● What the task asks
Omit all pictures, then retype the data exactly as given.

● Data extract
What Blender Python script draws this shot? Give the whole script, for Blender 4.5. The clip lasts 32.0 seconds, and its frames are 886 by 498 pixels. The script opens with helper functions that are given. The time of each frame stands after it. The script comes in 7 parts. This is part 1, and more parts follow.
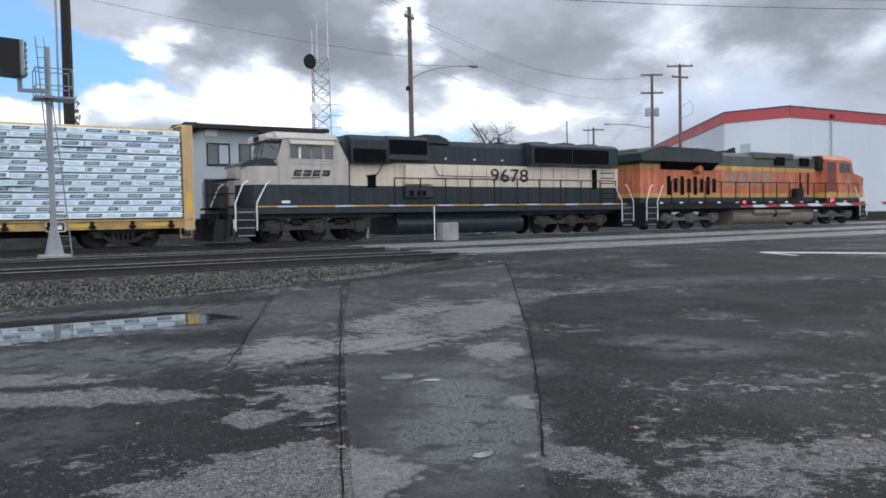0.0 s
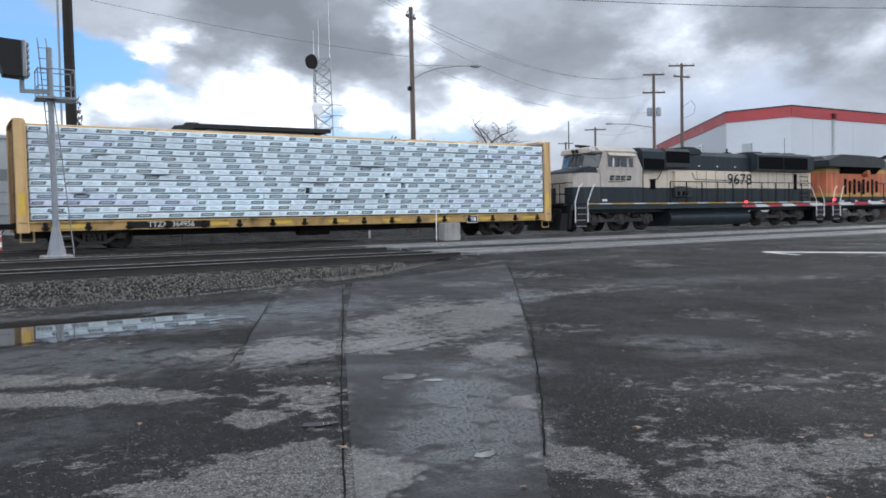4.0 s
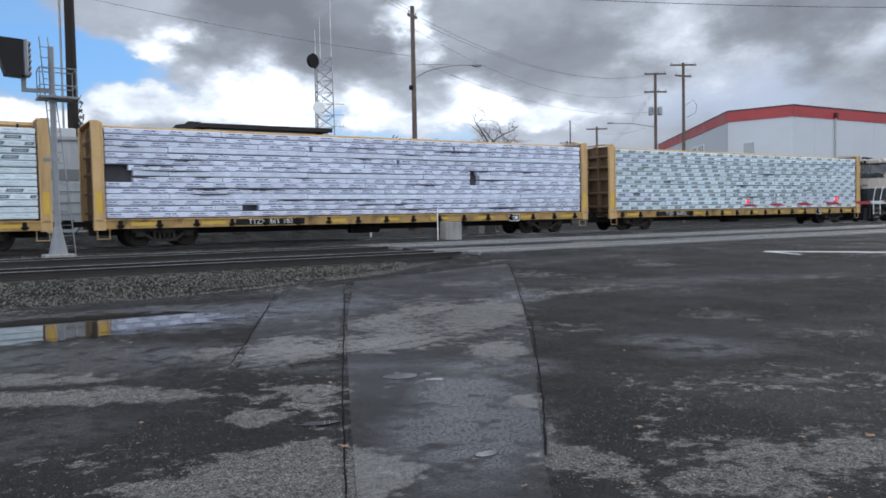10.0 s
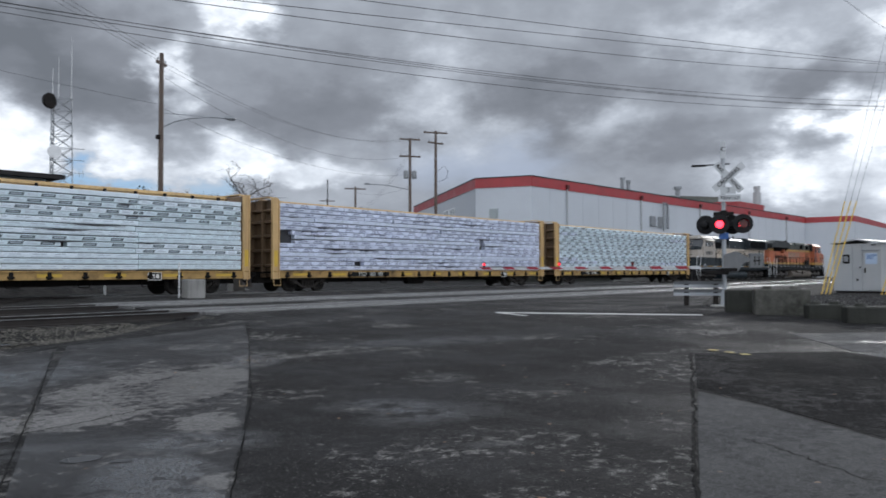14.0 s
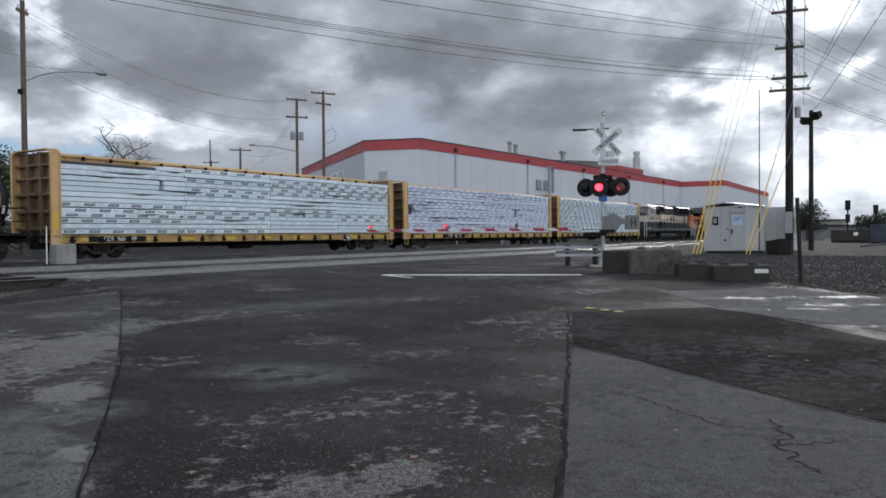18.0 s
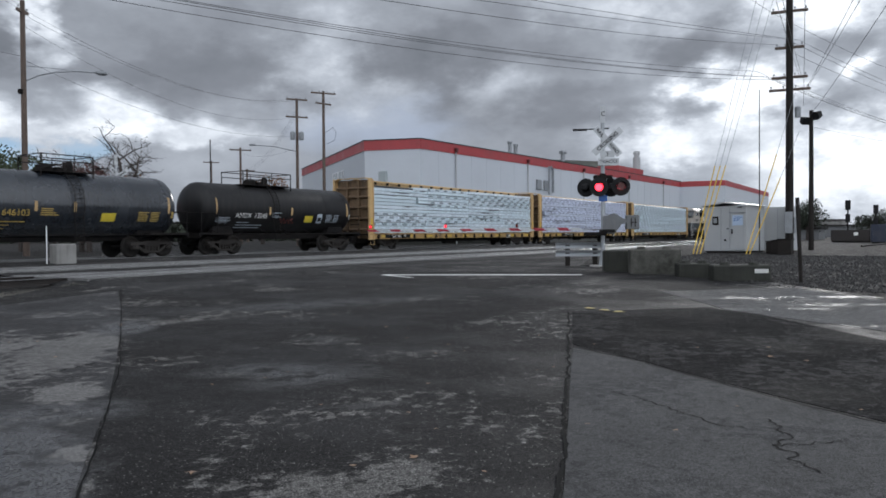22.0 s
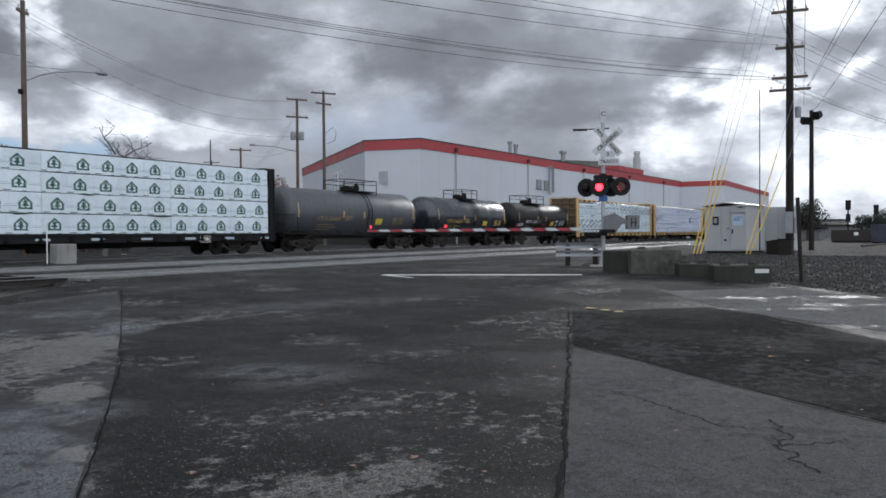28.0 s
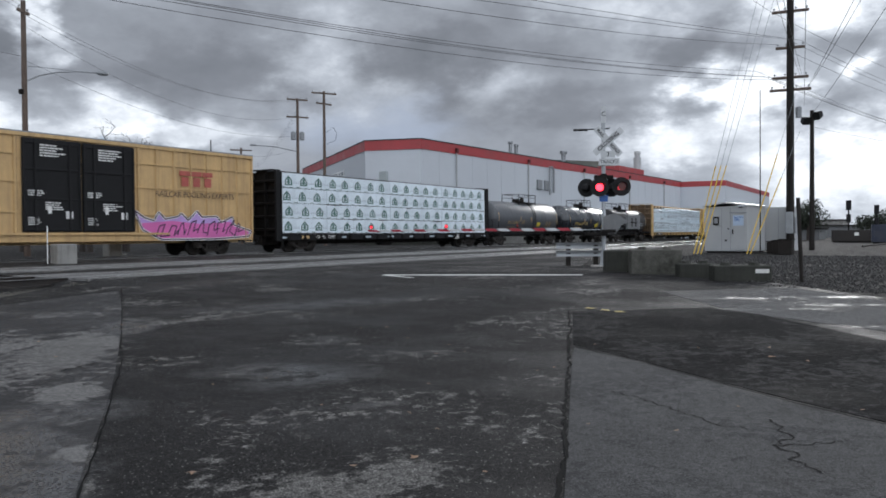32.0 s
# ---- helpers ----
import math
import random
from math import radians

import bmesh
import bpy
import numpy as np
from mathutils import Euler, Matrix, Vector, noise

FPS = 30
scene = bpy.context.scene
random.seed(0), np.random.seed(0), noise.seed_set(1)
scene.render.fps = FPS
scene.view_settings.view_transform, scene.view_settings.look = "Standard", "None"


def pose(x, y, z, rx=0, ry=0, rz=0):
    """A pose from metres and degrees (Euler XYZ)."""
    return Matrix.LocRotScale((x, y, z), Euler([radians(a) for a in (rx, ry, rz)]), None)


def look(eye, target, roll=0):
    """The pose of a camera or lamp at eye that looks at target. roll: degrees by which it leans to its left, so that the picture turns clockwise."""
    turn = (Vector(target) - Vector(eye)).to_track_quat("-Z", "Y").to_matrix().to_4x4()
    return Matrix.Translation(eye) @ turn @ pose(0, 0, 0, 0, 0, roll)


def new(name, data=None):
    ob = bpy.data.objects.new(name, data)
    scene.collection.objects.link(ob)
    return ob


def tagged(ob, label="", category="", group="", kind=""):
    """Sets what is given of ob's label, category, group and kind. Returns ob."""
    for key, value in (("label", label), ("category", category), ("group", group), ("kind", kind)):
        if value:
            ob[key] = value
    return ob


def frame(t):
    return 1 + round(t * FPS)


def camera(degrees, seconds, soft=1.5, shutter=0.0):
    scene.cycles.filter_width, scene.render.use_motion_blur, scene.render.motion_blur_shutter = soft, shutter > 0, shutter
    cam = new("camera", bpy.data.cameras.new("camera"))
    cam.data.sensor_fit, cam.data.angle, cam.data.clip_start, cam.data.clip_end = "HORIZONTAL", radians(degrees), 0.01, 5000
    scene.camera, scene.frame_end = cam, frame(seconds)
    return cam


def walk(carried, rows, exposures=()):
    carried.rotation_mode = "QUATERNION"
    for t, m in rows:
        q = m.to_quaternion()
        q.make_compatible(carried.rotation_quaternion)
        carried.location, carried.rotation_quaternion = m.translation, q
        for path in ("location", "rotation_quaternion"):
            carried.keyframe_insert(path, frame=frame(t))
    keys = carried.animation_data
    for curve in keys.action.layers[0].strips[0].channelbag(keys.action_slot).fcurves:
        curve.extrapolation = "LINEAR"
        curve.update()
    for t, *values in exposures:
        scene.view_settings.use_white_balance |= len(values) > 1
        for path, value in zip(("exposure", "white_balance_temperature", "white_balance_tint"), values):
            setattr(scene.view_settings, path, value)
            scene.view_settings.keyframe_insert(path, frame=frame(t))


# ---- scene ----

● Task response
What Blender Python script draws this shot? Give the whole script, for Blender 4.5. The clip lasts 32.0 seconds, and its frames are 886 by 498 pixels. The script opens with helper functions that are given. The time of each frame stands after it. The script comes in 7 parts. This is part 1, and more parts follow.
0.0 s
4.0 s
10.0 s
14.0 s
18.0 s
22.0 s
28.0 s
32.0 s
# ---- helpers ----
import math
import random
from math import radians

import bmesh
import bpy
import numpy as np
from mathutils import Euler, Matrix, Vector, noise

FPS = 30
scene = bpy.context.scene
random.seed(0), np.random.seed(0), noise.seed_set(1)
scene.render.fps = FPS
scene.view_settings.view_transform, scene.view_settings.look = "Standard", "None"


def pose(x, y, z, rx=0, ry=0, rz=0):
    """A pose from metres and degrees (Euler XYZ)."""
    return Matrix.LocRotScale((x, y, z), Euler([radians(a) for a in (rx, ry, rz)]), None)


def look(eye, target, roll=0):
    """The pose of a camera or lamp at eye that looks at target. roll: degrees by which it leans to its left, so that the picture turns clockwise."""
    turn = (Vector(target) - Vector(eye)).to_track_quat("-Z", "Y").to_matrix().to_4x4()
    return Matrix.Translation(eye) @ turn @ pose(0, 0, 0, 0, 0, roll)


def new(name, data=None):
    ob = bpy.data.objects.new(name, data)
    scene.collection.objects.link(ob)
    return ob


def tagged(ob, label="", category="", group="", kind=""):
    """Sets what is given of ob's label, category, group and kind. Returns ob."""
    for key, value in (("label", label), ("category", category), ("group", group), ("kind", kind)):
        if value:
            ob[key] = value
    return ob


def frame(t):
    return 1 + round(t * FPS)


def camera(degrees, seconds, soft=1.5, shutter=0.0):
    scene.cycles.filter_width, scene.render.use_motion_blur, scene.render.motion_blur_shutter = soft, shutter > 0, shutter
    cam = new("camera", bpy.data.cameras.new("camera"))
    cam.data.sensor_fit, cam.data.angle, cam.data.clip_start, cam.data.clip_end = "HORIZONTAL", radians(degrees), 0.01, 5000
    scene.camera, scene.frame_end = cam, frame(seconds)
    return cam


def walk(carried, rows, exposures=()):
    carried.rotation_mode = "QUATERNION"
    for t, m in rows:
        q = m.to_quaternion()
        q.make_compatible(carried.rotation_quaternion)
        carried.location, carried.rotation_quaternion = m.translation, q
        for path in ("location", "rotation_quaternion"):
            carried.keyframe_insert(path, frame=frame(t))
    keys = carried.animation_data
    for curve in keys.action.layers[0].strips[0].channelbag(keys.action_slot).fcurves:
        curve.extrapolation = "LINEAR"
        curve.update()
    for t, *values in exposures:
        scene.view_settings.use_white_balance |= len(values) > 1
        for path, value in zip(("exposure", "white_balance_temperature", "white_balance_tint"), values):
            setattr(scene.view_settings, path, value)
            scene.view_settings.keyframe_insert(path, frame=frame(t))


# ---- scene ----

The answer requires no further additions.